The European Union in its effort to promote and achieve SDG 4 has launched a series of actions regarding education and life skills. The European Education Area (EEA) is aimed at improving the access to quality education for all, with relative success. Among the focus topics EEA, green education is particularly helpful to take action for the green transition and strengthen the sustainability competencies, to develop the knowledge and skills necessary to change the mentality and behavioral patterns regarding sustainability, in line with SDG target 4.7 “ensure that all learners acquire the knowledge and skills needed to promote sustainable development[…]” Nevertheless, environmental sustainability does not appear as a key feature of the educational policies in Europe, which is why the EU recommendation on learning for green transition could be a useful roadmap for the Member States for the development of sustainability knowledge and skills. As for life skills, the EU has launched two important initiatives, the first with the Key Competences for Lifelong Learning which identified eight key competencies for personal fulfillment and a sustainable lifestyle.

More importantly, the EU has adopted the EU Skills Agenda, a five-year plan to develop citizens’ skills in light of the environmental and digital transition the EU is undergoing. Information on skills, their promotion, and their knowledge is essential for educators to design the appropriate curricula and educate future generations about a more sustainable way of living and doing business. But how can it be done if one’s own needs and values are at odds with community needs? If the right thing to do is frustrating, is it still the right thing to do? Imagine a deeply impoverished household, it may value the goal of ending poverty as more important than acting for climate change. The dissonance between individual goals and the holistic approach of SDGs puts pressure on the individual’s rational and emotional capabilities to reflect and consequently act. This may undermine the achievements of the SDGs as a whole, jeopardizing the goals that individuals value less.

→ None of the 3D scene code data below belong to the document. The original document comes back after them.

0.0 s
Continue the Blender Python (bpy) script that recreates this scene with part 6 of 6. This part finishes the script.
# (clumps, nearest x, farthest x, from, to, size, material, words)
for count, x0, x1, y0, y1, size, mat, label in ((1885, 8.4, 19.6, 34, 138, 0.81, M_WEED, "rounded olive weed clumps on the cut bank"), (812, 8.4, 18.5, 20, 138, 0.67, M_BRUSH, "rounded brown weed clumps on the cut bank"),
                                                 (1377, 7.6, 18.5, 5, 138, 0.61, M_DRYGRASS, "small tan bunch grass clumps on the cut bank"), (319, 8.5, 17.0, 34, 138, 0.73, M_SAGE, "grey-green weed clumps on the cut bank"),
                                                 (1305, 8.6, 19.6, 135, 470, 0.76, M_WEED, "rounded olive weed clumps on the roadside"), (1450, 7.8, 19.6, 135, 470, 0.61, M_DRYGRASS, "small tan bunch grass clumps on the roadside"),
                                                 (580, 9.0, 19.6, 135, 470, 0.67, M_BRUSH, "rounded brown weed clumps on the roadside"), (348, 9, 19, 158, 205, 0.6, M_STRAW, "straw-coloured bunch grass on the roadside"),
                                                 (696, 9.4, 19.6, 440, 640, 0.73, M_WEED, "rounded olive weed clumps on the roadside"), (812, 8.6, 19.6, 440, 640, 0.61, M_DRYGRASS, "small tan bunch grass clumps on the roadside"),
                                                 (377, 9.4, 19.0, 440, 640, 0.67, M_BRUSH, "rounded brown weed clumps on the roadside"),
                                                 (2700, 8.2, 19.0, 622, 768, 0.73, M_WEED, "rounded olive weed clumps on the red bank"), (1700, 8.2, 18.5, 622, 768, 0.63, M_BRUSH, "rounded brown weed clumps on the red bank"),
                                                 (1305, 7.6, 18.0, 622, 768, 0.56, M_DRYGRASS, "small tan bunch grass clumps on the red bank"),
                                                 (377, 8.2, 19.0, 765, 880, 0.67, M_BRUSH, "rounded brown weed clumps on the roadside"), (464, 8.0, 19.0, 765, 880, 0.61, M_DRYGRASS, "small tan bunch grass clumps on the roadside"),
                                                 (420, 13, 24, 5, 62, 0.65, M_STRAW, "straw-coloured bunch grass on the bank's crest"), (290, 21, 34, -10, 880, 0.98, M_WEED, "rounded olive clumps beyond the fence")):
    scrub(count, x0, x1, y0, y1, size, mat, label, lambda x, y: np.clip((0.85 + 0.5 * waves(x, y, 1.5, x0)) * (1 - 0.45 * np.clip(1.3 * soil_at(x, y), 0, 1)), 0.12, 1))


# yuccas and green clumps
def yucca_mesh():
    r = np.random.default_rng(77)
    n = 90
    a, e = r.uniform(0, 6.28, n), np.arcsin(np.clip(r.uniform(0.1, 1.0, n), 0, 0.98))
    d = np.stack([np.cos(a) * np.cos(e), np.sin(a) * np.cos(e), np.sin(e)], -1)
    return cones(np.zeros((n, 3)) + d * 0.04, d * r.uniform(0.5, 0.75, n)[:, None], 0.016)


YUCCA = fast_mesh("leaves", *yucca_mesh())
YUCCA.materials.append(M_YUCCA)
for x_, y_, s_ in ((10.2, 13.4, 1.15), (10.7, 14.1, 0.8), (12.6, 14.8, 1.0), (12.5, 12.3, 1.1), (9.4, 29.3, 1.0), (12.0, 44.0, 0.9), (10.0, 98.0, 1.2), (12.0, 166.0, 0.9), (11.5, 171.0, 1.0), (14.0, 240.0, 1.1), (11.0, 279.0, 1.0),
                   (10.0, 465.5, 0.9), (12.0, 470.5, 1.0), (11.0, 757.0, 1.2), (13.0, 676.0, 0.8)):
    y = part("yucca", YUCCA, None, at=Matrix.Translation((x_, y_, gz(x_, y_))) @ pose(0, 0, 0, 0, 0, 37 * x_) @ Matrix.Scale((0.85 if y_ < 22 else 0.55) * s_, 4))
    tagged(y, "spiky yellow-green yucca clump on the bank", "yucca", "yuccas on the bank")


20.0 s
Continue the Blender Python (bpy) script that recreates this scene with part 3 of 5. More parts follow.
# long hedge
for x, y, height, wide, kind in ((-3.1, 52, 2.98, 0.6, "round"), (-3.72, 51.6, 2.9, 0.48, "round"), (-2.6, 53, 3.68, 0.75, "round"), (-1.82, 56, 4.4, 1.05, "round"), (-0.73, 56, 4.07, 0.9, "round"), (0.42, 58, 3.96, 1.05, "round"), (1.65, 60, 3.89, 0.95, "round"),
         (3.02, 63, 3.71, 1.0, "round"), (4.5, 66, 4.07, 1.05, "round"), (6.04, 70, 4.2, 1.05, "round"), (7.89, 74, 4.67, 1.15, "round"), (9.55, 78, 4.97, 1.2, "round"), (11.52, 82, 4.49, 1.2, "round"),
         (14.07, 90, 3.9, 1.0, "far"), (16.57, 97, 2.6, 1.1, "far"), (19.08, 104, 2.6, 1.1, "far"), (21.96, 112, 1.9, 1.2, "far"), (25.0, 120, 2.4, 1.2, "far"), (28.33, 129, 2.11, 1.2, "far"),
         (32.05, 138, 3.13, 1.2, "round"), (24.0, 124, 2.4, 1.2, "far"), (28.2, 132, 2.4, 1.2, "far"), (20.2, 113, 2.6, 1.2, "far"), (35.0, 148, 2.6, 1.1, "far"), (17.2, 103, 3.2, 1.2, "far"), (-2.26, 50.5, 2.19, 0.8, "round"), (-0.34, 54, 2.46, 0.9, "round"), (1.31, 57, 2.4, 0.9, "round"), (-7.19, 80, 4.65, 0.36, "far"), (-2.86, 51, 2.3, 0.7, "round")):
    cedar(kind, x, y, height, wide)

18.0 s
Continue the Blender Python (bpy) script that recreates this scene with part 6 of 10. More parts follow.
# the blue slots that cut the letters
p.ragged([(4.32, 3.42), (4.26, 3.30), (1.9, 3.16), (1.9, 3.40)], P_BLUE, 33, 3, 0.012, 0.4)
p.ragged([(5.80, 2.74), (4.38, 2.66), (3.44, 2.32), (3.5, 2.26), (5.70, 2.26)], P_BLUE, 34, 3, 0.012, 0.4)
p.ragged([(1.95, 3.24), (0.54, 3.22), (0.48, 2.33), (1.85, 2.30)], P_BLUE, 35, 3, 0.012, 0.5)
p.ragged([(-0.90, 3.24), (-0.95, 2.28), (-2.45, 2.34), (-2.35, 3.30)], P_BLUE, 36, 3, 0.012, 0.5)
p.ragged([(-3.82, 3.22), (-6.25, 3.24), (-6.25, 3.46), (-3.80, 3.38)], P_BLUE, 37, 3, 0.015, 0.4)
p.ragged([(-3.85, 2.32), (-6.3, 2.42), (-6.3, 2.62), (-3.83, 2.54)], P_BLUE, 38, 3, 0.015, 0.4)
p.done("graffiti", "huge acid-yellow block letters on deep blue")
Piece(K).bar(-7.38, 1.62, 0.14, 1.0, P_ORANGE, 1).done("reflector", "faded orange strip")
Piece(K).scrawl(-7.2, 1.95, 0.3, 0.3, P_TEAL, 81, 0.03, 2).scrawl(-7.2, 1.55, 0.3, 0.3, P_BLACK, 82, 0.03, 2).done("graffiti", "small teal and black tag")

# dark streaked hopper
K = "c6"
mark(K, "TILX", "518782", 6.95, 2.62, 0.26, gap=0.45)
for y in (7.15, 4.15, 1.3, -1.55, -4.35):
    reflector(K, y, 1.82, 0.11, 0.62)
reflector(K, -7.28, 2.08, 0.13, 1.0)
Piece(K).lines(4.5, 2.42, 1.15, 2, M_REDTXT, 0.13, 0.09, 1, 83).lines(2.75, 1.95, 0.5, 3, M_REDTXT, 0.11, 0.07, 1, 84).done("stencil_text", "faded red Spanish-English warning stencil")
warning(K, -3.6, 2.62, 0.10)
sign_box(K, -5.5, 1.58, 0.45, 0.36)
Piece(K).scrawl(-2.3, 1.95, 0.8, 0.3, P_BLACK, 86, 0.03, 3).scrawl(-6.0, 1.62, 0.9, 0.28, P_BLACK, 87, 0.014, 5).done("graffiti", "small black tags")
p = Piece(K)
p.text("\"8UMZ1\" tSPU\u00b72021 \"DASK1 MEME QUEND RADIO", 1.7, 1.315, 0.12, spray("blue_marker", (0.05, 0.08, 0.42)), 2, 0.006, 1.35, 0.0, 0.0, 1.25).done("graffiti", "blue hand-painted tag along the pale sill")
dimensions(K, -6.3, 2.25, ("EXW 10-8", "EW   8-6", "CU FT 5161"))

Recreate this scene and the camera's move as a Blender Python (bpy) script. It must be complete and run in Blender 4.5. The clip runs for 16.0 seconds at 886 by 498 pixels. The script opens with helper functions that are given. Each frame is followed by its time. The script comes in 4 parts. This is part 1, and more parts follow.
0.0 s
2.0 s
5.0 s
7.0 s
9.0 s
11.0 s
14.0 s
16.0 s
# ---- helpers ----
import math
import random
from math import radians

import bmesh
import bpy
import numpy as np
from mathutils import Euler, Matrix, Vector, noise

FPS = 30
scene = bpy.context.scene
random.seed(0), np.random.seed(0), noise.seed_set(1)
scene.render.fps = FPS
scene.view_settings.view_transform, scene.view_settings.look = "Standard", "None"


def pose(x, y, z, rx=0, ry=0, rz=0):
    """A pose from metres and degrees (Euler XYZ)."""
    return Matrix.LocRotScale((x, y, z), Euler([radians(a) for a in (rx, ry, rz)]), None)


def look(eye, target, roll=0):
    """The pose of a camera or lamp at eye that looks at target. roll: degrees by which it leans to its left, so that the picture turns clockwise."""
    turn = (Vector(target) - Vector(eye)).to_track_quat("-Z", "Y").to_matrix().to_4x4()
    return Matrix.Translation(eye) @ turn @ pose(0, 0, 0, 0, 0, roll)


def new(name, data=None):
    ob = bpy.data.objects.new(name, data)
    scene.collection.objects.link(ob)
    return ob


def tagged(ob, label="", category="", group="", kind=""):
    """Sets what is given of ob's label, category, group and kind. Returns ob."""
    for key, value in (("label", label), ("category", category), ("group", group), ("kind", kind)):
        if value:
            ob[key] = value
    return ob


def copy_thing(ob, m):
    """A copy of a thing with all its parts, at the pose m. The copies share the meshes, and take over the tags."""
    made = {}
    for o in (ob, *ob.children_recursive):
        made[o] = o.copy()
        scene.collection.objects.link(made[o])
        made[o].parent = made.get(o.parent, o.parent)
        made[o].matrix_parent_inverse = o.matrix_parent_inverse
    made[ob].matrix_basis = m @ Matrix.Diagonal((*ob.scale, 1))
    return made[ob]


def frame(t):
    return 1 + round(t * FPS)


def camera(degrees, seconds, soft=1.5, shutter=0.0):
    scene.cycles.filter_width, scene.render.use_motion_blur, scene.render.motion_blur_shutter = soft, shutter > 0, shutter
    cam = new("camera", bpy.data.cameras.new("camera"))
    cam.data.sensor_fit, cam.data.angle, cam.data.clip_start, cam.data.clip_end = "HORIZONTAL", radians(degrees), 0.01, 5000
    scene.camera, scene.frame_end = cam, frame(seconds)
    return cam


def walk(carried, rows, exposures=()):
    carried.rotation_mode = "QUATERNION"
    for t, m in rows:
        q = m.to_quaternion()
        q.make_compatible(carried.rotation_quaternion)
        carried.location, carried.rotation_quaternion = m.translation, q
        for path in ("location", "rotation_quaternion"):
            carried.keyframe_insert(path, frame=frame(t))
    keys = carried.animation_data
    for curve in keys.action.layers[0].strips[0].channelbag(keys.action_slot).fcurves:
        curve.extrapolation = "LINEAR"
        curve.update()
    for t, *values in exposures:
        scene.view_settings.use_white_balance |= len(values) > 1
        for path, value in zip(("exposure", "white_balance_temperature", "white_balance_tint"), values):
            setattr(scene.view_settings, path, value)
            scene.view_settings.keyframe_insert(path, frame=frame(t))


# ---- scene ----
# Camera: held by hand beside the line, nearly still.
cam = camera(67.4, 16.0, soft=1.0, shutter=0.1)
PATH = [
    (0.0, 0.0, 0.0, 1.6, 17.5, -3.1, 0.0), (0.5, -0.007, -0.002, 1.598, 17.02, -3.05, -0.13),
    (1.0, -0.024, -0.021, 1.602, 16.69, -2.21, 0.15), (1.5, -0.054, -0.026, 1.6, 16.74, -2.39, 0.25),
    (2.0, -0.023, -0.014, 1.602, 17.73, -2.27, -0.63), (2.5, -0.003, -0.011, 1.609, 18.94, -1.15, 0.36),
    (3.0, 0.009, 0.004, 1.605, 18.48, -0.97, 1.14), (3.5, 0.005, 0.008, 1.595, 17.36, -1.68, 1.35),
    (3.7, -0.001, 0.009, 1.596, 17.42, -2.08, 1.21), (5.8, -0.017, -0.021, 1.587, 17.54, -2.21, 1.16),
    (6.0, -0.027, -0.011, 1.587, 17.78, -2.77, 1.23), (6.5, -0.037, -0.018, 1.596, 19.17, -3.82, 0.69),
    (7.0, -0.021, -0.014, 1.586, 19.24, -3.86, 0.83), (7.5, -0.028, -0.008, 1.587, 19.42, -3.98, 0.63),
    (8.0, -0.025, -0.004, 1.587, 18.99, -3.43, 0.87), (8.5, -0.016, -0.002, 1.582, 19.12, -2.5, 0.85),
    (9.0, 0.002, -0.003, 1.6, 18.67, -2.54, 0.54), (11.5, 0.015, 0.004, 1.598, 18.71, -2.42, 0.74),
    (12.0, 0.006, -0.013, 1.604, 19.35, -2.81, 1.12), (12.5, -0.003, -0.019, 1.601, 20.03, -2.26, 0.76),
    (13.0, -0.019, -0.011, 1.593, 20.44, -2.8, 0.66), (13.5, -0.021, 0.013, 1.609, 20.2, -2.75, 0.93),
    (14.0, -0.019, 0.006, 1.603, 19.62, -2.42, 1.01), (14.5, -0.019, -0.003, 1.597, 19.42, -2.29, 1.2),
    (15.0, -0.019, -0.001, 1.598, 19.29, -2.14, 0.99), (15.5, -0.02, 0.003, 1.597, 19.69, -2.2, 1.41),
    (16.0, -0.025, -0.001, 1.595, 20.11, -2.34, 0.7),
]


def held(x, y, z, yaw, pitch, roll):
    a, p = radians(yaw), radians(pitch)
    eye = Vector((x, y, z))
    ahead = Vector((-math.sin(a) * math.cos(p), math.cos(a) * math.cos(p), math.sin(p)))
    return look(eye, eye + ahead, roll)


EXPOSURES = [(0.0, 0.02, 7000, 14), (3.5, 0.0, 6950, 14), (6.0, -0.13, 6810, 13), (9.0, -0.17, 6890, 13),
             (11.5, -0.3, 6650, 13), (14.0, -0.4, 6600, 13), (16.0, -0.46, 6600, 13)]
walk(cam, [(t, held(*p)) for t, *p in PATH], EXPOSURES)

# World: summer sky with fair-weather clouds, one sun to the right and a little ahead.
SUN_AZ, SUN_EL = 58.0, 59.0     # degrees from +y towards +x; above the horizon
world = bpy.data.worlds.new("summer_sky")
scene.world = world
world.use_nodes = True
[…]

EI is crucial both in terms of achieving better quality and inclusive education, and an entirely new way of thinking about sustainability. It has been demonstrated that EI has a positive impact on academic performance. Two main mechanisms explain the positive correlation. A student with a high level of EI can deal more easily with negative emotions stemming from an academic setting. Students who can manage their personal and social relationships are better suited to the education environment and obtain higher marks. Emotional intelligent students may be more emphatic towards their peers, in particular disadvantaged and minority groups. Moreover, EI positively affects also job performance and access to the labor market.

In terms of support for the attainment of the SDGs, emotional resilience and pro-social behavior are the principal outcomes of EI. This is why the international community and stakeholders recognize more and more the importance of EI to achieve SDGs. Even though it has repeatedly demonstrated the importance of EI, EU policies need to do better. In education systems, EI is still not a core curricular area and member states’ implementation of measures regarding EI is still fragmented. EI programs are often left to NGOs or civil society, rather than the educational institutions themselves. More participation is needed in the decision-making process by relevant stakeholders, particularly parents which are often included in a marginal position. If children and their emotions always develop by the social system surrounding them, more frequent and impactful involvement of parents in the education of EI is essential.